WORK REQUIRED: Take from the listing each line that has the string "script".
***** WORKING DATA *****
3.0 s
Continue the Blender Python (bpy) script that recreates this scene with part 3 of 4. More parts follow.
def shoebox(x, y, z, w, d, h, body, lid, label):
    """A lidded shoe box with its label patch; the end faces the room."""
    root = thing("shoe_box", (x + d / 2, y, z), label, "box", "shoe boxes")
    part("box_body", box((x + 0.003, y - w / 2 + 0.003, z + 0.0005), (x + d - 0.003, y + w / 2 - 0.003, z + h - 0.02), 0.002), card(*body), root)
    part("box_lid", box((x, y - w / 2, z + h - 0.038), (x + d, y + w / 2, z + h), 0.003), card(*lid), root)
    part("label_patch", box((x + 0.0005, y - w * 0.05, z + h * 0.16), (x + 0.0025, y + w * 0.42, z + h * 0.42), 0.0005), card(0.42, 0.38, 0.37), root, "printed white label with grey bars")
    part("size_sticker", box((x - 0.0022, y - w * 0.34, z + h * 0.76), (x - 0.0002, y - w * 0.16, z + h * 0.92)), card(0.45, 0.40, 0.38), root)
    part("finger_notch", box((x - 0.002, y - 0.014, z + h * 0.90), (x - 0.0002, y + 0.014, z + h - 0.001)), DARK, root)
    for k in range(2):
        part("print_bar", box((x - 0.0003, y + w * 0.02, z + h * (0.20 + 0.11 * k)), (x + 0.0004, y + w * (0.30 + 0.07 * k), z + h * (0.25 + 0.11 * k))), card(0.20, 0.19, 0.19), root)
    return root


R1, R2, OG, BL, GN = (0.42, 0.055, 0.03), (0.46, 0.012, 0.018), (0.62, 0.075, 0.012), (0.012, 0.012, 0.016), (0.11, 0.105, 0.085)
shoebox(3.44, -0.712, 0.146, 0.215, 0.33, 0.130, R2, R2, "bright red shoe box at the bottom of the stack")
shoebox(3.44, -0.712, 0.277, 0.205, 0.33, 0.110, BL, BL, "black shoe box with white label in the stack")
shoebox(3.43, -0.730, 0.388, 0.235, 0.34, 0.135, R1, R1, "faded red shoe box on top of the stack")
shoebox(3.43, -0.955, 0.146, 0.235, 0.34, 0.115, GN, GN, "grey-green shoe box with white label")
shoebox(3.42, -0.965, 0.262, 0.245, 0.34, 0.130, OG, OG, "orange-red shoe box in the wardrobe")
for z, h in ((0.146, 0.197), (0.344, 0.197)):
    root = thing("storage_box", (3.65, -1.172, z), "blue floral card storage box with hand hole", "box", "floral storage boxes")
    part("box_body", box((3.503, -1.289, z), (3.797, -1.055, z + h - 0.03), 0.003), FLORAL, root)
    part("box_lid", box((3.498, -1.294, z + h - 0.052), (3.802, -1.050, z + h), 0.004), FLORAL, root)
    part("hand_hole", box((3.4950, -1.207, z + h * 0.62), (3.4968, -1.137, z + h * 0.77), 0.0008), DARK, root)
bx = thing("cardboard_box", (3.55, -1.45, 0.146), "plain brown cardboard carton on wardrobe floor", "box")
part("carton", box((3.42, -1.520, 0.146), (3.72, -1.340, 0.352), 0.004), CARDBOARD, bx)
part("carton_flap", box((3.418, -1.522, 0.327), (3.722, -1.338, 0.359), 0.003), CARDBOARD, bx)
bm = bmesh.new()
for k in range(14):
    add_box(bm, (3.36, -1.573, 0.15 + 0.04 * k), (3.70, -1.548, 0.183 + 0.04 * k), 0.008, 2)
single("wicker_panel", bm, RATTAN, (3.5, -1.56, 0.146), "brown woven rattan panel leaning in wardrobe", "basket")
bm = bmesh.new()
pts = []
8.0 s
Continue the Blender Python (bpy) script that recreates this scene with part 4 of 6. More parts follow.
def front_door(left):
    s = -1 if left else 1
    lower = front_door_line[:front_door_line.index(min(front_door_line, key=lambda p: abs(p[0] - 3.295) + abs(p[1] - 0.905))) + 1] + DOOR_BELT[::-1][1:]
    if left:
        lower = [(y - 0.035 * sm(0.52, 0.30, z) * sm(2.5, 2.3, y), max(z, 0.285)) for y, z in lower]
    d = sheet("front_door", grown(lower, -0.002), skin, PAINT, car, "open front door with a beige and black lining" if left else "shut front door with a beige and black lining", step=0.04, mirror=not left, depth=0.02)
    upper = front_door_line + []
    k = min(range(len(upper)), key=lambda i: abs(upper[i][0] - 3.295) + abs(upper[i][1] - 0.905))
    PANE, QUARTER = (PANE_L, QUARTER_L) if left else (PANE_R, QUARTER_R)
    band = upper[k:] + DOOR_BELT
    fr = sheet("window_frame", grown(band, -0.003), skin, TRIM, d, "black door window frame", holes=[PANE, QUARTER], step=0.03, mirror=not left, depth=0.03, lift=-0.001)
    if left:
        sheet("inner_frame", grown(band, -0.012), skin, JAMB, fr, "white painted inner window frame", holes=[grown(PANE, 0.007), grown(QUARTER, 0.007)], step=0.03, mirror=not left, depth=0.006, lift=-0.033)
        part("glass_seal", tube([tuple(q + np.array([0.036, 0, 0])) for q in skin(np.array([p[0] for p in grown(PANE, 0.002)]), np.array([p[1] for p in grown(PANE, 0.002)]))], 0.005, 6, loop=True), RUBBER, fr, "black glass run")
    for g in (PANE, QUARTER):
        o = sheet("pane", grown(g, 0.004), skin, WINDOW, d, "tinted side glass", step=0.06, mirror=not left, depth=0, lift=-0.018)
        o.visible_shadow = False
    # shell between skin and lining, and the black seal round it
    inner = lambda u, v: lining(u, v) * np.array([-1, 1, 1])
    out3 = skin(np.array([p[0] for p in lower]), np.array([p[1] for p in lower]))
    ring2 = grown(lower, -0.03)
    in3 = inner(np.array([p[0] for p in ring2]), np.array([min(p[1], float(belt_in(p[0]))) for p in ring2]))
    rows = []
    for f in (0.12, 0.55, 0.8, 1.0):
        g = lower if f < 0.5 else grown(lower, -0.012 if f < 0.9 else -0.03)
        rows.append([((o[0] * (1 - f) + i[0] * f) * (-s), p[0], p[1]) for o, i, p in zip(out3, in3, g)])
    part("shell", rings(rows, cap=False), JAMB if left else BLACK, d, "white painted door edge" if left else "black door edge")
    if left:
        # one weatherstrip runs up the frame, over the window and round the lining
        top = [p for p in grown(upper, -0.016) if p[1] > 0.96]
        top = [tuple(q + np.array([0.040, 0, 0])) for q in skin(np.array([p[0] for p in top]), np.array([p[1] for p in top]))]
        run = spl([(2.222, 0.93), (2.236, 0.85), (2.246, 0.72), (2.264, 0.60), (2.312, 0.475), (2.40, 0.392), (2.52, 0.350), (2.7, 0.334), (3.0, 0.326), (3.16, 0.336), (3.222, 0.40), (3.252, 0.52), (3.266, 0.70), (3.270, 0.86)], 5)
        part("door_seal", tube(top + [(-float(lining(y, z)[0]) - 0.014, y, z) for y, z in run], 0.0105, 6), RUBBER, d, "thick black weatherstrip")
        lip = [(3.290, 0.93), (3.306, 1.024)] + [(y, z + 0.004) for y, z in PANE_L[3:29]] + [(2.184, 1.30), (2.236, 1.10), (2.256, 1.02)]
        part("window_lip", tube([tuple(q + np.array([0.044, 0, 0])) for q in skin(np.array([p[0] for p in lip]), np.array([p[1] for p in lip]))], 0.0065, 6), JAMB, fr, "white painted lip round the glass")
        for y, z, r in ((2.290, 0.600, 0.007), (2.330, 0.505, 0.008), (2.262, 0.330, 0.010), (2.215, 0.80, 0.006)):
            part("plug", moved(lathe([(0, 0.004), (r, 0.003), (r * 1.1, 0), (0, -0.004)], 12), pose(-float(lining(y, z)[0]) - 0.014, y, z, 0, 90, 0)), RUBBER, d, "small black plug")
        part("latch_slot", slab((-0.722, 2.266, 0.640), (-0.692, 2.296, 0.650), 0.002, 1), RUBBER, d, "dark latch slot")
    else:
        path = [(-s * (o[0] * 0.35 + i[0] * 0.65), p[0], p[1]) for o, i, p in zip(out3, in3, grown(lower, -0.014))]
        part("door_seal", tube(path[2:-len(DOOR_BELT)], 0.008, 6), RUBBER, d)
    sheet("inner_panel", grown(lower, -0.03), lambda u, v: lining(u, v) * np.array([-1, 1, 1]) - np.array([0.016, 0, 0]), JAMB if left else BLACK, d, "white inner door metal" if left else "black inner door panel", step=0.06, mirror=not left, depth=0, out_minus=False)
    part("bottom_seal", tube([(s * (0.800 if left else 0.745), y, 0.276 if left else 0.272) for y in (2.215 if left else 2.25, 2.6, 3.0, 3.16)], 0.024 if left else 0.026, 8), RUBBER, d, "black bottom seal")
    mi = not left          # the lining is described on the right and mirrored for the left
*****
ANSWER TO THE TASK:
Continue the Blender Python (bpy) script that recreates this scene with part 3 of 4. More parts follow.
Continue the Blender Python (bpy) script that recreates this scene with part 4 of 6. More parts follow.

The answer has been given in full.